Please set down exactly the lines of the listing below from the line containing "q = m.to_quaternion()" through the line containing "curve.update()", both lines included, leaving out all other lines.

☆ ☆ ☆ ☆ ☆ ☆ ☆

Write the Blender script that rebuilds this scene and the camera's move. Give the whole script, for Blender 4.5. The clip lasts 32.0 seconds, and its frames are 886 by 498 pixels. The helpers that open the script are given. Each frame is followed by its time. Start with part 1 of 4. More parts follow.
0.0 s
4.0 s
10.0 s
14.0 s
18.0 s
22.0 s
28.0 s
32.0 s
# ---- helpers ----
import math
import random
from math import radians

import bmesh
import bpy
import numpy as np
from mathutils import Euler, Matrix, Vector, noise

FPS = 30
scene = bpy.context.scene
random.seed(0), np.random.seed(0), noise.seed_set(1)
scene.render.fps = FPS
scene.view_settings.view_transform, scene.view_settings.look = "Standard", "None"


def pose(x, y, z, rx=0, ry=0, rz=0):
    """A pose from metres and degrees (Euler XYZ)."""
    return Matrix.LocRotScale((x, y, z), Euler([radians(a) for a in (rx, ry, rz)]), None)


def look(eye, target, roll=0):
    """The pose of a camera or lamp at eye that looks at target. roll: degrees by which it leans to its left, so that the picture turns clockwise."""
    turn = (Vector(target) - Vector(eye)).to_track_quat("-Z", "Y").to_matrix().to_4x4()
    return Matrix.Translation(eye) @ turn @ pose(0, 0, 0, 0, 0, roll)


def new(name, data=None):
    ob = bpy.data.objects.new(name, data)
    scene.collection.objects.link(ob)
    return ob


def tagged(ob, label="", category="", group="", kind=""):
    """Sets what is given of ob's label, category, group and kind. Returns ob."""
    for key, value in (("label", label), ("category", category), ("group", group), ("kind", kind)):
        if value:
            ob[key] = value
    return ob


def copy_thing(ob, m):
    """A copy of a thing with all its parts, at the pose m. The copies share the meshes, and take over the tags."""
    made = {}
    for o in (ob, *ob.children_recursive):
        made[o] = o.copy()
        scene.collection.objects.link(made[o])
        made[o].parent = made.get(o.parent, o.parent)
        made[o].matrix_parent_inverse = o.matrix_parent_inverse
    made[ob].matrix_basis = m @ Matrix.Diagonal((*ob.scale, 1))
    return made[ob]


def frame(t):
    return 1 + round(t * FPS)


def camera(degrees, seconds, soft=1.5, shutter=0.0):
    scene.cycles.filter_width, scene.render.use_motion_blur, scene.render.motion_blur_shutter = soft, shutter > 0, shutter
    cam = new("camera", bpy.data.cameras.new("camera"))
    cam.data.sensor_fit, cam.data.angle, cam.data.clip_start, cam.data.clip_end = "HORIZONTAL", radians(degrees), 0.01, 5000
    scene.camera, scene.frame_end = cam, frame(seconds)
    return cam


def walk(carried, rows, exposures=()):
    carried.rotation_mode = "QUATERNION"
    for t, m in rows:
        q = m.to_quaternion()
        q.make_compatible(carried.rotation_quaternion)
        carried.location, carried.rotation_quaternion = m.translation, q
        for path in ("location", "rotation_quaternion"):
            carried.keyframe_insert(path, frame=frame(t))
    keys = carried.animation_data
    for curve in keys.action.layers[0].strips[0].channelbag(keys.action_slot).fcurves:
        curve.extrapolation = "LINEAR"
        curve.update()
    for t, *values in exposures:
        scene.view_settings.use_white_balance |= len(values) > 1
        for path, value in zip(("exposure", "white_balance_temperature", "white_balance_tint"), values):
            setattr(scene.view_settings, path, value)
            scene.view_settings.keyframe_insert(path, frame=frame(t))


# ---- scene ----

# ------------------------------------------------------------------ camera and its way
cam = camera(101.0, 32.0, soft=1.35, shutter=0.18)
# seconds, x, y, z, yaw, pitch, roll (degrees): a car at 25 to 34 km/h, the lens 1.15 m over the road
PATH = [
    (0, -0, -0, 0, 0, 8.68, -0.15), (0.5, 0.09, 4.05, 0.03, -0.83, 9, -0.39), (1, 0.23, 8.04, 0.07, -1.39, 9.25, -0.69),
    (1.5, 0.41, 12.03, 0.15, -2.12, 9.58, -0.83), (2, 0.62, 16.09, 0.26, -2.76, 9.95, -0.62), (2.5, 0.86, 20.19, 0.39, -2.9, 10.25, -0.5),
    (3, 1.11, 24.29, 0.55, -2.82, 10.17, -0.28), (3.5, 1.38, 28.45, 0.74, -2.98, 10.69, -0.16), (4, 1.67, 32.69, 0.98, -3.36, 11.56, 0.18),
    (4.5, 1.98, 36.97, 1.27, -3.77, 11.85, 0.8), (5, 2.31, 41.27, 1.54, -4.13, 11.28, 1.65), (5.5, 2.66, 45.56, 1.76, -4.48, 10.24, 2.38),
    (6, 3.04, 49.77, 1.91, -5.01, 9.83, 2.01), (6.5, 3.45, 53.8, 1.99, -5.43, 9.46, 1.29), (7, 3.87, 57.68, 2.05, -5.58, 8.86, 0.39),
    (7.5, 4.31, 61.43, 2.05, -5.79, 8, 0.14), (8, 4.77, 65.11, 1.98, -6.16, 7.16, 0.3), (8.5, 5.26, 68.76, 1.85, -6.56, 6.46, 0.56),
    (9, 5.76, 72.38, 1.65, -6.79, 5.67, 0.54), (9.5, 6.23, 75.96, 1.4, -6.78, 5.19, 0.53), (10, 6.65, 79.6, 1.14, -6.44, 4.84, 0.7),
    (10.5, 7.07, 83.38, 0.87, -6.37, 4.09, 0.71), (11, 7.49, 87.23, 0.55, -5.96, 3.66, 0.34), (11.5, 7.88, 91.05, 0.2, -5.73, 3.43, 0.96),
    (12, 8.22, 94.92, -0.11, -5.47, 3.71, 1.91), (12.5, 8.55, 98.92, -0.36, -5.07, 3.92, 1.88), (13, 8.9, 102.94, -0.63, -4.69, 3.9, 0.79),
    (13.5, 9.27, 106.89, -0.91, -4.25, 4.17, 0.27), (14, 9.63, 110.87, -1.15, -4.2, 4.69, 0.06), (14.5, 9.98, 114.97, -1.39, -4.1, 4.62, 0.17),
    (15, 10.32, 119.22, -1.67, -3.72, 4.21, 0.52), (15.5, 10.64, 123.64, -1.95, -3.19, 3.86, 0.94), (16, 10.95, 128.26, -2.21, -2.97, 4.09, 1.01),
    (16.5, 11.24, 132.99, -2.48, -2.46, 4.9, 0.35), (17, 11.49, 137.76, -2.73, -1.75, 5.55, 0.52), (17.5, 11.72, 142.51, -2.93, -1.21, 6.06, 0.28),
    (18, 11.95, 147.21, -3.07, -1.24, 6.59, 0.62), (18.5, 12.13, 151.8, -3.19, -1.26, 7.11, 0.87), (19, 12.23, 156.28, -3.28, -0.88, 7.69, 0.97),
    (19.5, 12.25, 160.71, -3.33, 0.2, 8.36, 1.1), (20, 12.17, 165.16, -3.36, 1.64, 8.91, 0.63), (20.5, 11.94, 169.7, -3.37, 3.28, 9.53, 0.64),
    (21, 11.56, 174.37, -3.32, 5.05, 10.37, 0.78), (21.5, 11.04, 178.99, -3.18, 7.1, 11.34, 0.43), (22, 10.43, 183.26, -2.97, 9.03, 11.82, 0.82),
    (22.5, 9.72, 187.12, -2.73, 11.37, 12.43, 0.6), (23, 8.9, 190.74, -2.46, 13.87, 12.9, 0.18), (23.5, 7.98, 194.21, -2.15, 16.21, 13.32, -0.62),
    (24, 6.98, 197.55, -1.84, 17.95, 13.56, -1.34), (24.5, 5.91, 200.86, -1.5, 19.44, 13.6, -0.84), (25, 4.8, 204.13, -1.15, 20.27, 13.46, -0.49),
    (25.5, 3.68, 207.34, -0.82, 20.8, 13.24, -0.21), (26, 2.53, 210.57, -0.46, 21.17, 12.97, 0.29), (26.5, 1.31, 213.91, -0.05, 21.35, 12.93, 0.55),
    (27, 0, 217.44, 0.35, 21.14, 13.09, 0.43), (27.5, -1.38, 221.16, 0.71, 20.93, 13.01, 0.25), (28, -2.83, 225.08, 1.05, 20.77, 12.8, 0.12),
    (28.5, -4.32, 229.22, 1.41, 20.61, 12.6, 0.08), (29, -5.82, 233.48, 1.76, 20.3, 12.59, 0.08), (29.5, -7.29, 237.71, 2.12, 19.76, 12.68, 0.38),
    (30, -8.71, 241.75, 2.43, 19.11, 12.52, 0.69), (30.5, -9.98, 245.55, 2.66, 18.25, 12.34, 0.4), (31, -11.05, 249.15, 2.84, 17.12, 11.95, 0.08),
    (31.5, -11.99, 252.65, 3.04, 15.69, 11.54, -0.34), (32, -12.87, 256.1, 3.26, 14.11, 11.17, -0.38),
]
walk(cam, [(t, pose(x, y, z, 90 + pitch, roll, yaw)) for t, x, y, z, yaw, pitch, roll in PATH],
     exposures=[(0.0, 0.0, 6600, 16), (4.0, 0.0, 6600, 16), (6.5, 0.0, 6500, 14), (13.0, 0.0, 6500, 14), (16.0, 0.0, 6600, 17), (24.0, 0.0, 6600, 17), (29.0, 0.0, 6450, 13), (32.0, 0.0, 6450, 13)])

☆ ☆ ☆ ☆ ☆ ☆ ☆

• _Task result_
        q = m.to_quaternion()
        q.make_compatible(carried.rotation_quaternion)
        carried.location, carried.rotation_quaternion = m.translation, q
        for path in ("location", "rotation_quaternion"):
            carried.keyframe_insert(path, frame=frame(t))
    keys = carried.animation_data
    for curve in keys.action.layers[0].strips[0].channelbag(keys.action_slot).fcurves:
        curve.extrapolation = "LINEAR"
        curve.update()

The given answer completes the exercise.